**Directions for this task:**
Reproduce nothing but the lines from the start of the material through the line that includes "(0.2609, 0.3967, 0.8801))", both ends included, and omit every picture.

3D scene code data:

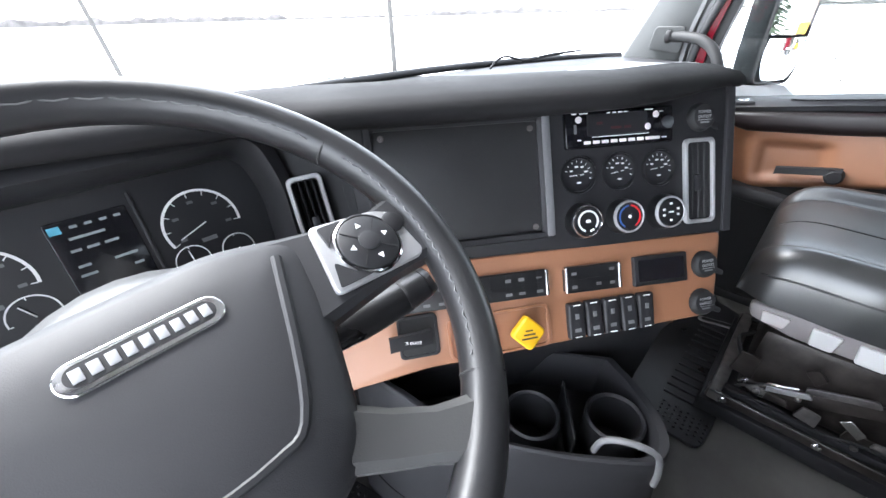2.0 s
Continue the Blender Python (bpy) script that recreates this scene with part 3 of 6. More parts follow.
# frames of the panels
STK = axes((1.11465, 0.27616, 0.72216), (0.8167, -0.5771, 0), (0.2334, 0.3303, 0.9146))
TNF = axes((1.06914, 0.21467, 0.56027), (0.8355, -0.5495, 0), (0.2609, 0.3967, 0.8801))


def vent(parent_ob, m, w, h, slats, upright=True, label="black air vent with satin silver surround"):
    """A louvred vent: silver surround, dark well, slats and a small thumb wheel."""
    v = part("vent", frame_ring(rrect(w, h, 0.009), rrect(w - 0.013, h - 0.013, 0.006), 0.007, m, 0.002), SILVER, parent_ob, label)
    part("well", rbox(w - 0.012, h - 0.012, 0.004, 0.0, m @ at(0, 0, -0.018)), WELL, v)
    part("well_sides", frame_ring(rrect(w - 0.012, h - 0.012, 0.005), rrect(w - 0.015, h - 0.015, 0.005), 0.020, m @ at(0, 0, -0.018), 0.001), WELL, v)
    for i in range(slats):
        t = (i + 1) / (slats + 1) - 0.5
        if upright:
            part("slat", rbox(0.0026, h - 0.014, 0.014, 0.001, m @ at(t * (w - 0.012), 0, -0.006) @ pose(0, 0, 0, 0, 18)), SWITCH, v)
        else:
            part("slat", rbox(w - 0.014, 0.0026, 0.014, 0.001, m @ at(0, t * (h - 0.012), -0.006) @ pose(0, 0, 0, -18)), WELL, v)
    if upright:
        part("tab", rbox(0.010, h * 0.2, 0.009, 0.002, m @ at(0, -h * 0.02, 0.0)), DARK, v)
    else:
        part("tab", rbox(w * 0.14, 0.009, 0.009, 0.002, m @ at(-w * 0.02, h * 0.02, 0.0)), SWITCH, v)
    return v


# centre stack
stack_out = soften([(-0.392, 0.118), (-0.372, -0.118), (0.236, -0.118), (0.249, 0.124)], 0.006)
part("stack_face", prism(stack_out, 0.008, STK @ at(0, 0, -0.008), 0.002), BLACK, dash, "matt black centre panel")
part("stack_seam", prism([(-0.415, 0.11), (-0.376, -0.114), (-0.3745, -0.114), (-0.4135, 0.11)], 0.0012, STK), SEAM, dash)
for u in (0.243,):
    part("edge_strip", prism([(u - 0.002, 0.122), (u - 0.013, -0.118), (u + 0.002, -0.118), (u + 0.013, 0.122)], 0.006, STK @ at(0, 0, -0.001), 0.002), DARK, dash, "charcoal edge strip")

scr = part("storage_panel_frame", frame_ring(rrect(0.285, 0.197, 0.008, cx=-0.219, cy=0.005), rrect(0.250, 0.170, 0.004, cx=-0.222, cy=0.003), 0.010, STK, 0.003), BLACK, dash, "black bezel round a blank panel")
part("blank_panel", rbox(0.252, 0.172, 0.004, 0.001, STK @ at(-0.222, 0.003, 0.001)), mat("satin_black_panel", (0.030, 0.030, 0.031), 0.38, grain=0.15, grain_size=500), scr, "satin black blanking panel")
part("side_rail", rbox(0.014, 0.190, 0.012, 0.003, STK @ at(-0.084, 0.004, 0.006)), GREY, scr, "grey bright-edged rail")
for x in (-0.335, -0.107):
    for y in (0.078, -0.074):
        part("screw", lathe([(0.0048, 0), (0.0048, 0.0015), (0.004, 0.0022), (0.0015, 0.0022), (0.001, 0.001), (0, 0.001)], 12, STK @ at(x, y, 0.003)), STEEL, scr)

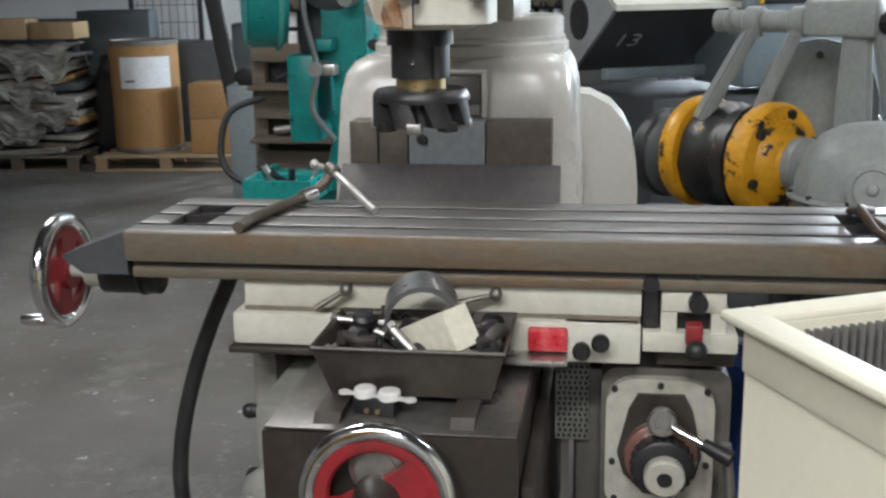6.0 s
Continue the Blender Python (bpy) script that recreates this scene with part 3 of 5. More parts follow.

**Exercise response:**
2.0 s
Continue the Blender Python (bpy) script that recreates this scene with part 3 of 6. More parts follow.
# frames of the panels
STK = axes((1.11465, 0.27616, 0.72216), (0.8167, -0.5771, 0), (0.2334, 0.3303, 0.9146))
TNF = axes((1.06914, 0.21467, 0.56027), (0.8355, -0.5495, 0), (0.2609, 0.3967, 0.8801))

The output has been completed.